Available data:
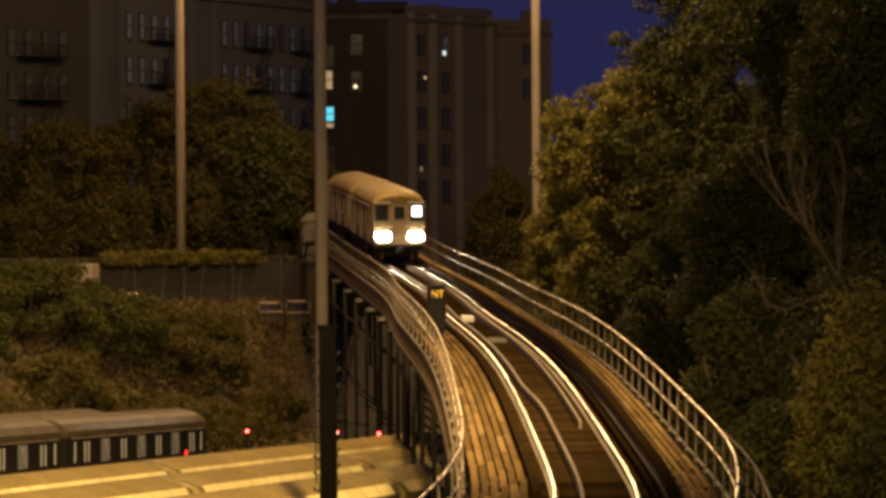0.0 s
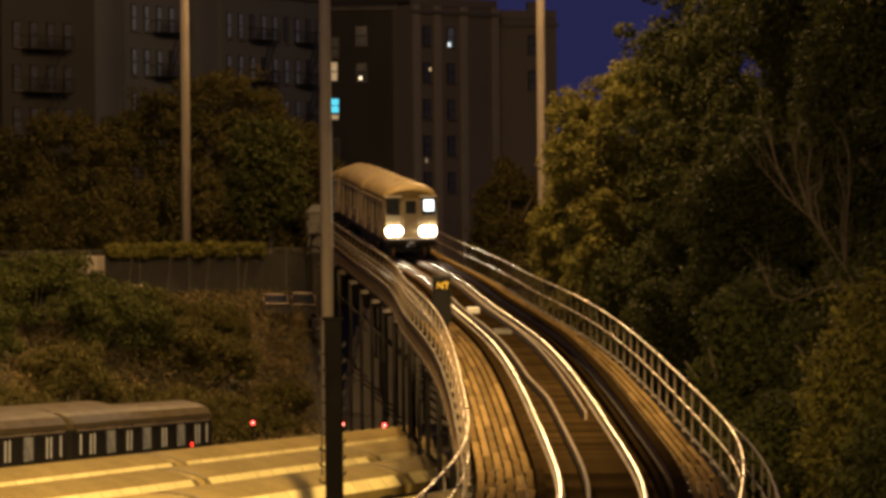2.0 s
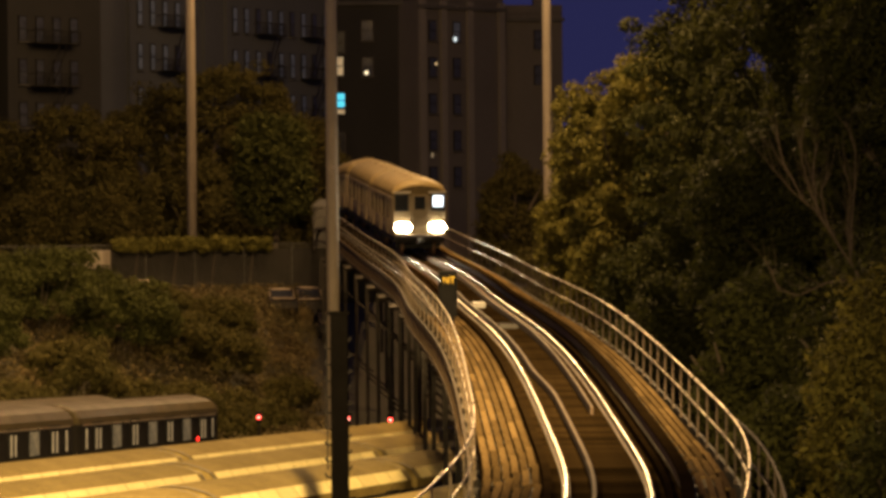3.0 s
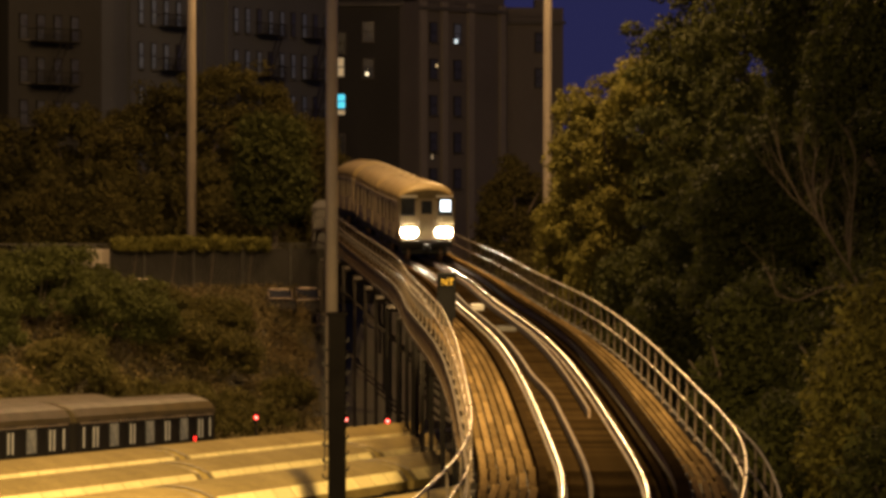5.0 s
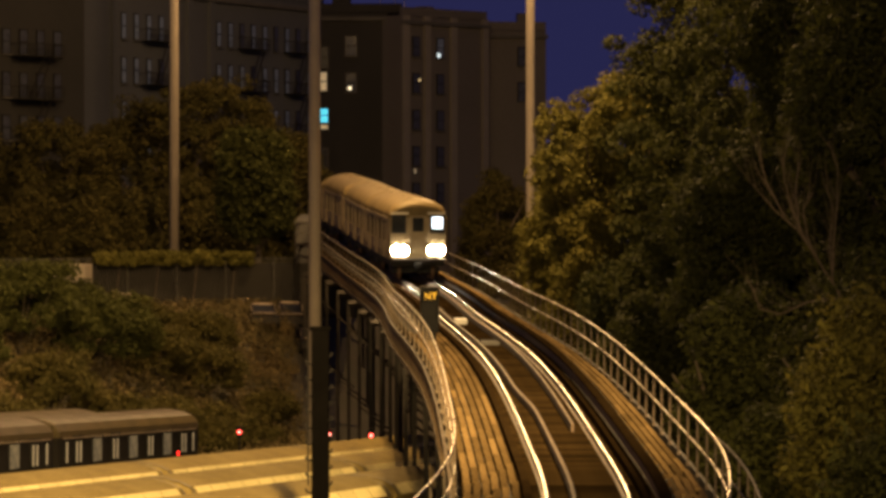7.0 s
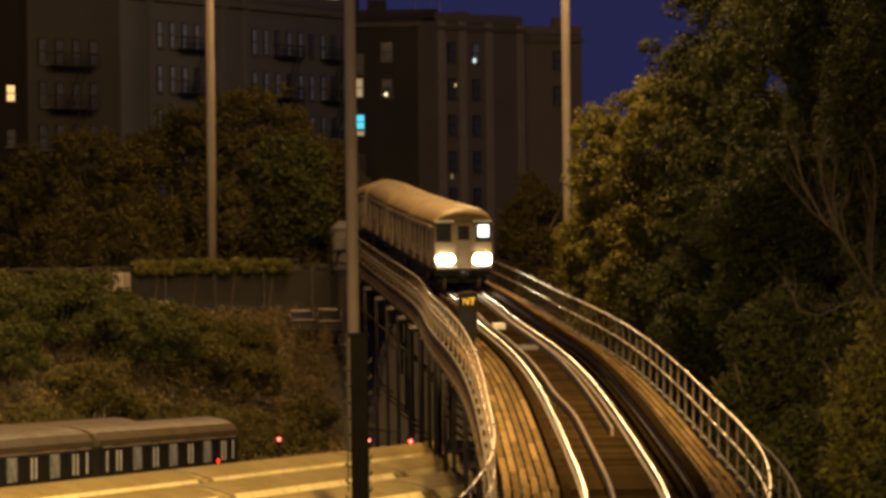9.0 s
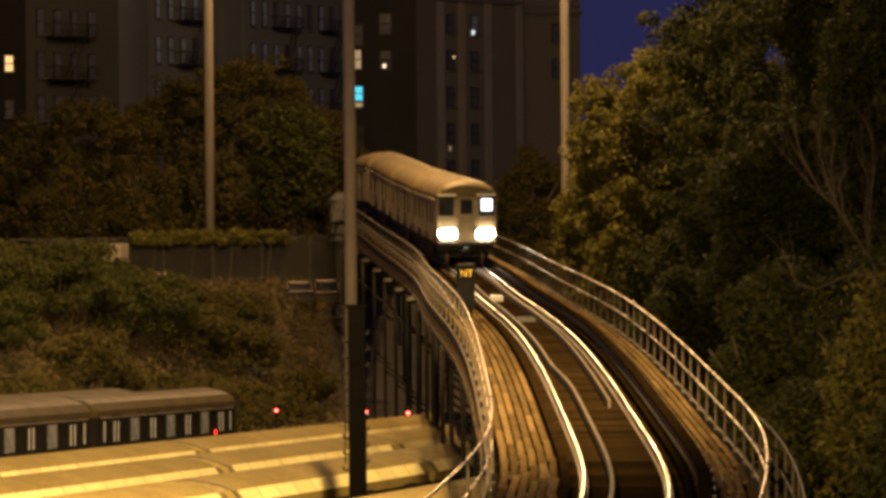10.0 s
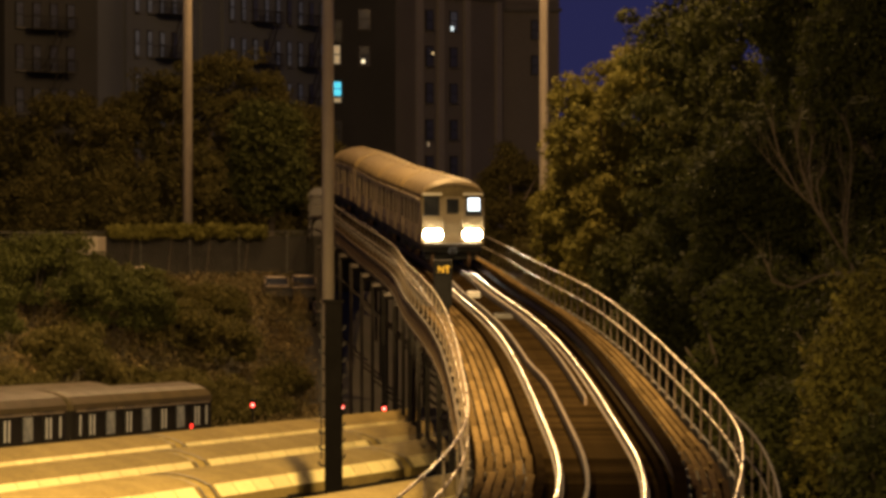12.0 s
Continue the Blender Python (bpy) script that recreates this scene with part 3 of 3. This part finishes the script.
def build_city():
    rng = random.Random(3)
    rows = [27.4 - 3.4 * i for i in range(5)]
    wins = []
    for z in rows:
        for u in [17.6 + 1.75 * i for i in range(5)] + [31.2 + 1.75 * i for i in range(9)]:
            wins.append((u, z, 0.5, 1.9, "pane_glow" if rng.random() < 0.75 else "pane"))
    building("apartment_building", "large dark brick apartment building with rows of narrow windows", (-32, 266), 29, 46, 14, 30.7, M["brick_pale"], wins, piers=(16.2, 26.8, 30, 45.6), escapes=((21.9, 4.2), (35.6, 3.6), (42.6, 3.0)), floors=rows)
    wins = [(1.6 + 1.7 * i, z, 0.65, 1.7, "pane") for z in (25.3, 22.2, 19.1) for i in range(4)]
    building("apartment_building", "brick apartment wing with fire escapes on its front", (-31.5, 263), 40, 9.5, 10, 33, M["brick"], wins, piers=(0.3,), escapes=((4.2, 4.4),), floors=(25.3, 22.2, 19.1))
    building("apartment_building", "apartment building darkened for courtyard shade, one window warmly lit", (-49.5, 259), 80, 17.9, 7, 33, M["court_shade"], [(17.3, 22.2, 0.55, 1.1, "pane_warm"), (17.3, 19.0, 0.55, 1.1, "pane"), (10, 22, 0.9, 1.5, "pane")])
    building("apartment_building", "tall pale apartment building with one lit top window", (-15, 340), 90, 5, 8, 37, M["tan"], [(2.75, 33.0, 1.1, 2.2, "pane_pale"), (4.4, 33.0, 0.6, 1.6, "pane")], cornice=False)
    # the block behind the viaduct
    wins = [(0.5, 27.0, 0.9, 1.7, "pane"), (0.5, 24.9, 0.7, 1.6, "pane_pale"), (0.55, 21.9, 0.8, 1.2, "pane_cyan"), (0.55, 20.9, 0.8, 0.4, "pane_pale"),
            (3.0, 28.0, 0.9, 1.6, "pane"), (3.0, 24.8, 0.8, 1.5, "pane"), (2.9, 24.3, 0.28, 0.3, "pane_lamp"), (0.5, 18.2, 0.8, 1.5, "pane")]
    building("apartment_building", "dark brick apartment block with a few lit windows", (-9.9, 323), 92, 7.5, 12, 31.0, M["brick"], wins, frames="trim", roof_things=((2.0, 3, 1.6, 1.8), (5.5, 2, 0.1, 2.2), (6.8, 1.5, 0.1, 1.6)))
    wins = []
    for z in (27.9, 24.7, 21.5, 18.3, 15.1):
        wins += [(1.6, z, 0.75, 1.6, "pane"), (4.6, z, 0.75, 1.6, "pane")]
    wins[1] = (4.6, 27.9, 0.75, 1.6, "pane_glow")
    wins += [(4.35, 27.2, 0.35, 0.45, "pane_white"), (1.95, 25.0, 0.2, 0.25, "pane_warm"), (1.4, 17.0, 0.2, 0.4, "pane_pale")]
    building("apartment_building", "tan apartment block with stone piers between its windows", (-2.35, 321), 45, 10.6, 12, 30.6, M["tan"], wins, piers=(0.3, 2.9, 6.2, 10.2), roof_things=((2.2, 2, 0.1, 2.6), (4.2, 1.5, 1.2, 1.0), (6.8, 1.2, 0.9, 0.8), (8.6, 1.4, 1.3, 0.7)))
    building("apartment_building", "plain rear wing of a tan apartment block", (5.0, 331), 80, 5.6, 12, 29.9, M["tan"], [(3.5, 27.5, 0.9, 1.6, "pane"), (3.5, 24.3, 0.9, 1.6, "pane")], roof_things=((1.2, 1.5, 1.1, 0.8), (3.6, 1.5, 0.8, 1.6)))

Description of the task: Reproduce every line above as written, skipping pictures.

Answer for this exercise:
0.0 s
2.0 s
3.0 s
5.0 s
7.0 s
9.0 s
10.0 s
12.0 s
Continue the Blender Python (bpy) script that recreates this scene with part 3 of 3. This part finishes the script.
def build_city():
    rng = random.Random(3)
    rows = [27.4 - 3.4 * i for i in range(5)]
    wins = []
    for z in rows:
        for u in [17.6 + 1.75 * i for i in range(5)] + [31.2 + 1.75 * i for i in range(9)]:
            wins.append((u, z, 0.5, 1.9, "pane_glow" if rng.random() < 0.75 else "pane"))
    building("apartment_building", "large dark brick apartment building with rows of narrow windows", (-32, 266), 29, 46, 14, 30.7, M["brick_pale"], wins, piers=(16.2, 26.8, 30, 45.6), escapes=((21.9, 4.2), (35.6, 3.6), (42.6, 3.0)), floors=rows)
    wins = [(1.6 + 1.7 * i, z, 0.65, 1.7, "pane") for z in (25.3, 22.2, 19.1) for i in range(4)]
    building("apartment_building", "brick apartment wing with fire escapes on its front", (-31.5, 263), 40, 9.5, 10, 33, M["brick"], wins, piers=(0.3,), escapes=((4.2, 4.4),), floors=(25.3, 22.2, 19.1))
    building("apartment_building", "apartment building darkened for courtyard shade, one window warmly lit", (-49.5, 259), 80, 17.9, 7, 33, M["court_shade"], [(17.3, 22.2, 0.55, 1.1, "pane_warm"), (17.3, 19.0, 0.55, 1.1, "pane"), (10, 22, 0.9, 1.5, "pane")])
    building("apartment_building", "tall pale apartment building with one lit top window", (-15, 340), 90, 5, 8, 37, M["tan"], [(2.75, 33.0, 1.1, 2.2, "pane_pale"), (4.4, 33.0, 0.6, 1.6, "pane")], cornice=False)
    # the block behind the viaduct
    wins = [(0.5, 27.0, 0.9, 1.7, "pane"), (0.5, 24.9, 0.7, 1.6, "pane_pale"), (0.55, 21.9, 0.8, 1.2, "pane_cyan"), (0.55, 20.9, 0.8, 0.4, "pane_pale"),
            (3.0, 28.0, 0.9, 1.6, "pane"), (3.0, 24.8, 0.8, 1.5, "pane"), (2.9, 24.3, 0.28, 0.3, "pane_lamp"), (0.5, 18.2, 0.8, 1.5, "pane")]
    building("apartment_building", "dark brick apartment block with a few lit windows", (-9.9, 323), 92, 7.5, 12, 31.0, M["brick"], wins, frames="trim", roof_things=((2.0, 3, 1.6, 1.8), (5.5, 2, 0.1, 2.2), (6.8, 1.5, 0.1, 1.6)))
    wins = []
    for z in (27.9, 24.7, 21.5, 18.3, 15.1):
        wins += [(1.6, z, 0.75, 1.6, "pane"), (4.6, z, 0.75, 1.6, "pane")]
    wins[1] = (4.6, 27.9, 0.75, 1.6, "pane_glow")
    wins += [(4.35, 27.2, 0.35, 0.45, "pane_white"), (1.95, 25.0, 0.2, 0.25, "pane_warm"), (1.4, 17.0, 0.2, 0.4, "pane_pale")]
    building("apartment_building", "tan apartment block with stone piers between its windows", (-2.35, 321), 45, 10.6, 12, 30.6, M["tan"], wins, piers=(0.3, 2.9, 6.2, 10.2), roof_things=((2.2, 2, 0.1, 2.6), (4.2, 1.5, 1.2, 1.0), (6.8, 1.2, 0.9, 0.8), (8.6, 1.4, 1.3, 0.7)))
    building("apartment_building", "plain rear wing of a tan apartment block", (5.0, 331), 80, 5.6, 12, 29.9, M["tan"], [(3.5, 27.5, 0.9, 1.6, "pane"), (3.5, 24.3, 0.9, 1.6, "pane")], roof_things=((1.2, 1.5, 1.1, 0.8), (3.6, 1.5, 0.8, 1.6)))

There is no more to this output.